The land both heats and cools faster than the oceans (as intended). As the “hot band” moves north (approaching northern summer), the northern continents are warmer than the surrounding oceans. As the hot band moves south (approaching northern winter), the northern continents are cooler than the surrounding oceans.
During the first year, the northern hemisphere is warmer than the southern hemisphere. This is because the northern hemisphere’s summer occurs first, so at any point in time except exactly at the beginning of each year, on average, the northern hemisphere has received more insolation than the southern hemisphere. For example, at the end of northern summer 2, the northern hemisphere has experienced 2 summers and 1 winter, whereas the southern hemisphere has experiences 1 summer and 2 winters. This should even out over years of simulation until the difference is negligible.
Day/night is not visible in this gif. The images are 500 hrs apart, so the cycle wouldn’t be visible in this gif, but in any given image I would expect there to be more horizontal variation in temperature.

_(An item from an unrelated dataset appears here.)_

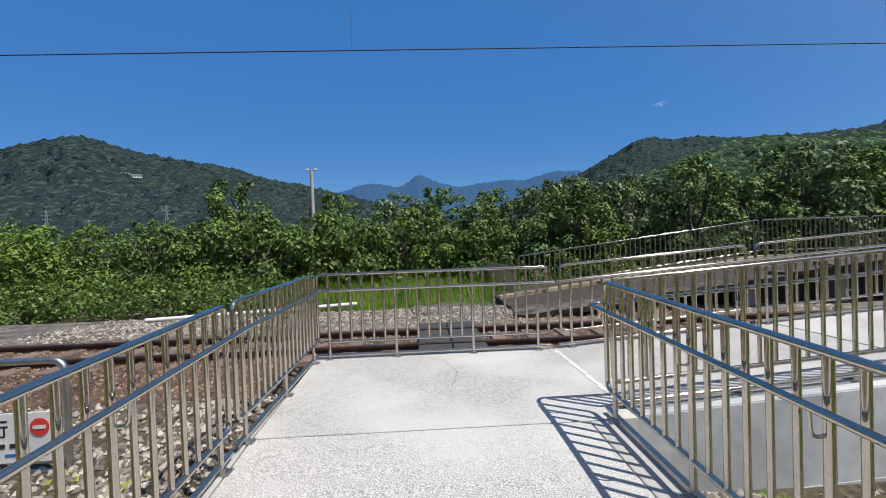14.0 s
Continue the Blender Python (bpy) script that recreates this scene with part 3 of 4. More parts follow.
stones("gravel_stones", 11000, (-9, 9), (26.3, 30.0), bed_z, 0.034, PEBBLE, "coarse grey gravel beyond the track", 9)
stones("ballast_stones", 34000, (-11, 10), (22.9, 26.4), bed_z, 0.026, STONE, "loose grey brown ballast stones around the track", 3)
stones("gravel_stones", 9000, (-3.1, WEST - 0.10), (2.4, 22.6), lambda x, y: ground_z(x, y) + 0.01, 0.030, PEBBLE, "grey gravel strip along the walkway edge", 4)
stones("gravel_stones", 14000, (EAST + 0.08, 6.5), (15.5, 21.0), lambda x, y: ground_z(x, y) + 0.01, 0.032, PEBBLE, "loose grey gravel below the ramp wall", 5)
stones("gravel_stones", 3000, (6.5, 22), (19.6, 20.95), lambda x, y: ground_z(x, y) + 0.01, 0.035, PEBBLE, "loose grey gravel below the ramp wall", 6)
stones("gravel_stones", 5000, (-5.6, -2.1), (2.3, 4.7), lambda x, y: ground_z(x, y) + 0.01, 0.042, PEBBLE, "coarse grey gravel beside the station", 8)
stones("gravel_stones", 12000, (-9, -2.1), (15.6, 22.9), lambda x, y: ground_z(x, y) + 0.01, 0.036, PEBBLE, "dusty brown gravel between the field and the track", 10)
stones("gravel_stones", 5000, (-18, -9), (19.5, 22.9), lambda x, y: ground_z(x, y) + 0.01, 0.035, PEBBLE, "loose grey gravel beside the track bed", 7)


# ---- opposite platform ----
OPP = 26.95


def opp_z(x):
    return -0.12 + 0.87 * min(1, max(0, (x - 1.6) / 7.7))


def opp_block(x0, x1, y0, y1, lift, low):
    bm = bmesh.new()
    ring = [(x0, y0), (x1, y0), (x1, y1), (x0, y1)]
    top = [bm.verts.new((x, y, opp_z(x) + lift)) for x, y in ring]
    bot = [bm.verts.new((x, y, low if low is not None else opp_z(x) + lift - 0.14)) for x, y in ring]
    bm.faces.new(top)
    bm.faces.new(bot[::-1])
    for i in range(4):
        j = (i + 1) % 4
        bm.faces.new((top[j], top[i], bot[i], bot[j]))
    return bm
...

I wonder if the day/night temperature difference is just smaller than the latitude temperature difference or if there is an actual issue with my day/night cycle. I’ll have to investigate.

TODO

When vegetation comes around, I’ll incorporate variable land albedos. I’m also interested in modeling snow/ice cover and cloud cover, but those are stretch goals. I’m pretty happy with the insolation/radiation section as is.

Since terrain generation, I’ve been stuck on the ground. With the overall system energy balance stable and ready to go, it’s time to shatter my earthy shackles and enter the capricious domain of air modeling.